My college career almost ended as soon as it began. One day in my freshman English class, the professor said the one word that I never wanted to hear him say: Bernard. You see, he called on me to read aloud. Because I was aware that my education up to that point had been inferior, I was horrified to participate, particularly because I felt like an outsider among all of my Caucasian classmates. This was probably not unlike how the students of University Heights felt when they visited Fieldston. After the professor called my name, my hands trembled, and my knees knocked. In the middle of reading a passage, I made a mistake. Instead of saying “diaphragm,” I said, “diagram.” As if on cue, the entire class began to laugh, even the professor. I felt so small. This confirmed that I was not supposed to be there. I knew daily, consciously and subconsciously, that I was the only black student in most of my classes. Instead of reacting violently, as I would have two years prior, I decided to use this experience to work harder. I had something to prove. This was truly a defining moment for me.
Though I considered myself a champion for children, I have learned that even champions need champions.

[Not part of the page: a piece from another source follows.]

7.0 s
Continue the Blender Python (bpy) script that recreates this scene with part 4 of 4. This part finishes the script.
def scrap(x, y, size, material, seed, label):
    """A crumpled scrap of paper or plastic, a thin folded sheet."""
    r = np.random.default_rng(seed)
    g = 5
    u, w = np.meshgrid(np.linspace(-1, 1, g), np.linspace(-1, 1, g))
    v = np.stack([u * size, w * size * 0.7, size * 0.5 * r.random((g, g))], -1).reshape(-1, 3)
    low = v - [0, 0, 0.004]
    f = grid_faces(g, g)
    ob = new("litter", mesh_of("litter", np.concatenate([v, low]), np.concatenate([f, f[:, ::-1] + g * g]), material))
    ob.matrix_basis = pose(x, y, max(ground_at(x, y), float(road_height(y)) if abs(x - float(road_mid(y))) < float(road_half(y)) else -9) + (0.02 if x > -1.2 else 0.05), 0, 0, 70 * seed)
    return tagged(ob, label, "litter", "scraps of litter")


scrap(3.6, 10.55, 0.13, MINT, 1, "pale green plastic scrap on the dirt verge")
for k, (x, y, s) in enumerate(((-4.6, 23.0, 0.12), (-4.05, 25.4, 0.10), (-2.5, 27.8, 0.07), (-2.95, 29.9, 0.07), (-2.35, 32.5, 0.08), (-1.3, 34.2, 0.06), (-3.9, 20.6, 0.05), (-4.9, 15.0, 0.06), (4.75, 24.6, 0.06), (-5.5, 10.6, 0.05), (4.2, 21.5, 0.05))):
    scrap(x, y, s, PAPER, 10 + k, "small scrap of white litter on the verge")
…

In 2007, I became a doctoral student at Teachers College (TC). While 95% of my experiences here were positive, I do remember feeling a little intimidated in certain environments within TC. This is ironic because I worked and lived in some of the toughest neighborhood in New York City. I recall one specific time when I needed to have a form signed—such a simple task. I walked into an office to ask two individuals for help, and they literally berated me. I apparently had unknowingly not followed the established protocol. Fortunately for me, I had a champion at TC. My champion (now my friend) was Ellie Drago-Severson. From the first day of her class, I knew she was caring, compassionate, competent, and very demanding. When I explained to Ellie what I experienced, she did what champions do. She did something! I will leave it at this: I did get the form signed, and I went on to earn my doctorate on May 20, 2015.
As I reflect on the podcast, I wonder if Melanie had any champions at University Heights?

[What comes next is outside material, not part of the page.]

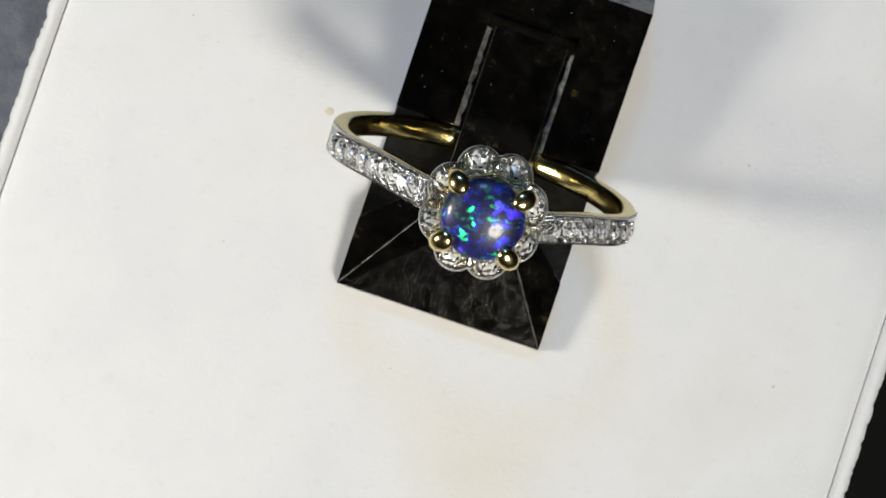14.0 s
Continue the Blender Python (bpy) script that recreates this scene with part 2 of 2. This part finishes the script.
def block(x0, x1, y0, y1, z0, z1, z1b=None, y1_low=None, edge=0.0):
    """A box whose top may slope from z1 (at y0) to z1b (at y1), and whose foot may reach out to y1_low."""
    zb = z1 if z1b is None else z1b
    yl = y1 if y1_low is None else y1_low
    bm = bmesh.new()
    solid(bm, [(x0, y0, z0), (x1, y0, z0), (x1, yl, z0), (x0, yl, z0), (x0, y0, z1), (x1, y0, z1), (x1, y1, zb), (x0, y1, zb)], HEX)
    if edge:
        bmesh.ops.bevel(bm, geom=bm.edges[:], offset=edge, segments=2, affect="EDGES", profile=0.6)
    return bm


def sweep(rings, closed_path=False, caps=True):
    """A skin over a row of equal rings of points."""
    bm = bmesh.new()
    rows = [[bm.verts.new(p) for p in r] for r in rings]
    n = len(rows[0])
    pairs = list(zip(rows, rows[1:])) + ([(rows[-1], rows[0])] if closed_path else [])
    for a, b in pairs:
        for i in range(n):
            bm.faces.new((a[i], a[(i + 1) % n], b[(i + 1) % n], b[i]))
    if caps and not closed_path:
        bm.faces.new(rows[0][::-1])
        bm.faces.new(rows[-1])
    return bm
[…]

In 1997, I became the first African American principal at Beach Channel High School, in Queens, NY. One day during my fourth year, a student accused a teacher of hitting him. I filed the obligatory report to the Office of Special Investigation. They asked me to investigate the case and submit my findings. I decided to refuse the case and have them investigate it instead. I also insisted that the teacher be removed pending the outcome of the investigation. They complied with my request.  After nearly two months, they completed their investigation and found the charges of corporal punishment were substantiated. The superintendent then made the decision to allow the teacher to return to the school. I met with the superintendent and the deputy legal counsel for the department of education. I demanded that this teacher not be returned to Beach Channel. In fact, I DID NOT understand why they had NOT terminated the teacher. As they persisted, I informed them if they returned the teacher to my school, I would resign on the spot. They decided not to return the teacher to Beach Channel. It was extremely important for me not to just say something but be prepared to do something.

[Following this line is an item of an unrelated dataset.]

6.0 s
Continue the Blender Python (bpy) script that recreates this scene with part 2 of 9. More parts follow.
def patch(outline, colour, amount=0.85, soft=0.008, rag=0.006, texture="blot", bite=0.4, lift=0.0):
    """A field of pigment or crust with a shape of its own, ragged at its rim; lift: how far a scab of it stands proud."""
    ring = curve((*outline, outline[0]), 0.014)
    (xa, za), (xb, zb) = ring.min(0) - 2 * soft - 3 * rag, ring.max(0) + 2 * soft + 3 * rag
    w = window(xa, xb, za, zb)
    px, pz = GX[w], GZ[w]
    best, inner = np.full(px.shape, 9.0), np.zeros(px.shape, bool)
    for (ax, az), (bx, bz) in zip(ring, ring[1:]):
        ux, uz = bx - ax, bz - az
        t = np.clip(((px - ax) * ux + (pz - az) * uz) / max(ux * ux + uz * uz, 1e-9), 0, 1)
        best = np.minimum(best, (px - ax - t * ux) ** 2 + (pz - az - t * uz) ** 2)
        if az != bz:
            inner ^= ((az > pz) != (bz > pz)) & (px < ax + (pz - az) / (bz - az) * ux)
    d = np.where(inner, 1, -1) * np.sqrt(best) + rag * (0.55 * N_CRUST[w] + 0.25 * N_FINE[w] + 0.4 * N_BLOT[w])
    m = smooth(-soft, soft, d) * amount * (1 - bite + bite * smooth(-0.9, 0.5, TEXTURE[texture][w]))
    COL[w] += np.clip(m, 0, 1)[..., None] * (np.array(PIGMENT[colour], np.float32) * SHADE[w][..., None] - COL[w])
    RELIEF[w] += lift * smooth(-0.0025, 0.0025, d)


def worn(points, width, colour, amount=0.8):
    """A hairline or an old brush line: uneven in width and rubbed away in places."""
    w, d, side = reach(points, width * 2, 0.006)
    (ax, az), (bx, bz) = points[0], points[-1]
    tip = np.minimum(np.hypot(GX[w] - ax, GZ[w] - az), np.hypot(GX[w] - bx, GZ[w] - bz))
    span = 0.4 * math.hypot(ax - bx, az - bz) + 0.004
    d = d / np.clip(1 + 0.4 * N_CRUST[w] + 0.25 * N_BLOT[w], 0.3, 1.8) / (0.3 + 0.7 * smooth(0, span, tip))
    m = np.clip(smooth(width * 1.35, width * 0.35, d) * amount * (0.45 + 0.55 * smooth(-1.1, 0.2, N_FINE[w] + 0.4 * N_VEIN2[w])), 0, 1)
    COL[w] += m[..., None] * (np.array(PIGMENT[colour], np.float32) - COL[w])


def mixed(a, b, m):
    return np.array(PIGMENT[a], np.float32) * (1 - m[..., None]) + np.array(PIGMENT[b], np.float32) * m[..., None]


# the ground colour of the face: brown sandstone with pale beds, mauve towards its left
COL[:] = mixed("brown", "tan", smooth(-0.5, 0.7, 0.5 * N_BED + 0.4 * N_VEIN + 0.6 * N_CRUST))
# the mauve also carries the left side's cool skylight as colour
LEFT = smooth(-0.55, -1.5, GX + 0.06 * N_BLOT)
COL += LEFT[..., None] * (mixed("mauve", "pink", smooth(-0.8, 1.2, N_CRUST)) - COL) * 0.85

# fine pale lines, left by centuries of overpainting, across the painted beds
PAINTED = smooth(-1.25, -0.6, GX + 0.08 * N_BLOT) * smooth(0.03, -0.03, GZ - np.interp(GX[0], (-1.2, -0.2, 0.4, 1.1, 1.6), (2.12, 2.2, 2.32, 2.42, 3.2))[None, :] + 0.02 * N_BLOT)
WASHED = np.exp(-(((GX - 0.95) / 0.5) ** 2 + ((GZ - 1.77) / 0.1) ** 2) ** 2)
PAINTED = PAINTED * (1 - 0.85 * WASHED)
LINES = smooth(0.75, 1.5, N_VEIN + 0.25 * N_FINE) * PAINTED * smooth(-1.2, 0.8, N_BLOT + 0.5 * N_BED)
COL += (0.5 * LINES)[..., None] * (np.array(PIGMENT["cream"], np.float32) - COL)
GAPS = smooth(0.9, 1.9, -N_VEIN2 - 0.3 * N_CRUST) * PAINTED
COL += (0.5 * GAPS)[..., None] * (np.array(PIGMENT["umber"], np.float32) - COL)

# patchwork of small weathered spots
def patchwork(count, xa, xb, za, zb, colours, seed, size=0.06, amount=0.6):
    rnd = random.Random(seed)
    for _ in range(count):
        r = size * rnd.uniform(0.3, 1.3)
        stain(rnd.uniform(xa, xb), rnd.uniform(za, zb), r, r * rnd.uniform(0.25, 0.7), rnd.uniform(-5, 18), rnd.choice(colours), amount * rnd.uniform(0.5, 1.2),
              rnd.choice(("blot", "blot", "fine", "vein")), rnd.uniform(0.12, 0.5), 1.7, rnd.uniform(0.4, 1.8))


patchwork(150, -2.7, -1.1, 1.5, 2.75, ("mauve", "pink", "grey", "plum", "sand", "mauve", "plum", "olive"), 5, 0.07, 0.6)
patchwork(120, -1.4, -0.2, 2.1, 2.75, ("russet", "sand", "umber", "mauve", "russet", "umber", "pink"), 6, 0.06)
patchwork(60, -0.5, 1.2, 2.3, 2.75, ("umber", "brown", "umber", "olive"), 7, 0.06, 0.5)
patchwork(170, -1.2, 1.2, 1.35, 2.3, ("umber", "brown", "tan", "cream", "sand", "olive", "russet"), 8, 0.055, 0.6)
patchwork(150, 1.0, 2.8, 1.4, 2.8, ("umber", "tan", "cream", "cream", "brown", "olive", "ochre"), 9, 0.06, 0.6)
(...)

Sometime in 2010, now principal of Boys and Girls High School, as was my practice, I was welcoming students’ each morning as they entered the school. On this particular morning, a student appeared to be distraught. As she entered the building, she began to cry. I called for our school social worker. Moments later, I went to check on the student. The social worker said that we needed to send her home; she had woken up this morning and found her mother dead. She still somehow got dressed and came to school. I was dumbfounded—why would the social worker want to send her home? The student came to school to talk to the only person she knew who could help—her teacher—who was her champion.
Regrettably, because of the enormity of the challenges that my students faced, our efforts to champion them were not always successful. I remember when a 17-year-old student requested that I lighten her course load to enable her to come to school later in the day to accommodate her work schedule. I asked her where she worked. She told me that she worked near Grand Central Parkway in Queens. She then explained that she got off work at 5 a.m., but she needed to go home and take a shower and get an hour or two of sleep. She explained that she was an escort. Somehow in her mind, describing her job in this way gave her a level of dignity that did not come with the cruder term prostitute. I wish I could tell you that I (we) was instrumental in helping her change her life conditions. That is not the way this story ends. Frankly, I cannot tell you how it ended. I do know that my staff and I used our limited resources and made efforts to support this student, though our efforts were unsuccessful. Perhaps this is how some staff at University Heights felt when they tried to help Melanie.

Teacher of Teachers
I am currently teaching a graduate course in public school finance at another institution. I asked one of my students, a New York City teacher, what she would say to the governor or to members of the New York State Legislature about funding inequities and fixing what she described as a broken school system. She gave a passionate response with several excellent ideas and strategies. I then asked her what was preventing her from delivering her message to them. She responded, “I never thought about it.” We may surmise that if she and others remain silent, nothing will change. People often say, “I am only one person. I cannot do anything to change the system.” I am reminded of a quote from Margaret Mead: “Never doubt that a small group of thoughtful, committed citizens can change the world; indeed, it's the only thing that ever has.”
            In closing, when I listened to the podcast, I did not think of social justice; rather, I thought of the effects of injustice. When I think of injustice, I can hear it, see it, feel it, taste it, and smell it. In other words, it is palpable. I think of the high suspension rates among African American boys, the school-to-prison pipeline, homelessness, illiteracy, poverty, racism, violence, gaps in all categories, and inferior education. This describes the experiences of University Heights students and many of my students; in fact, it also describes my own experiences.
Furthermore, when I think of social injustice, I ask myself, what responsibility, if any, an institution has for addressing social justice challenges, first within the institution itself and secondly within the larger community? What role, if any, should for example TC play in influencing, shaping, and (when necessary) correcting the urban educational discourse? Does TC have a moral responsibility to not only say something but do something?
The answer lies in this quote from Helen Keller: “Until the great mass of the people shall be filled with the sense of responsibility for each other’s welfare, social justice can never be attained.”
So I ask, are you willing to Speak Up For Those Who Have No Voice? Are you willing to be a Champion?

Thank you!

Dr. Gassaway delivered this speech on September 30, 2015 at Teachers College.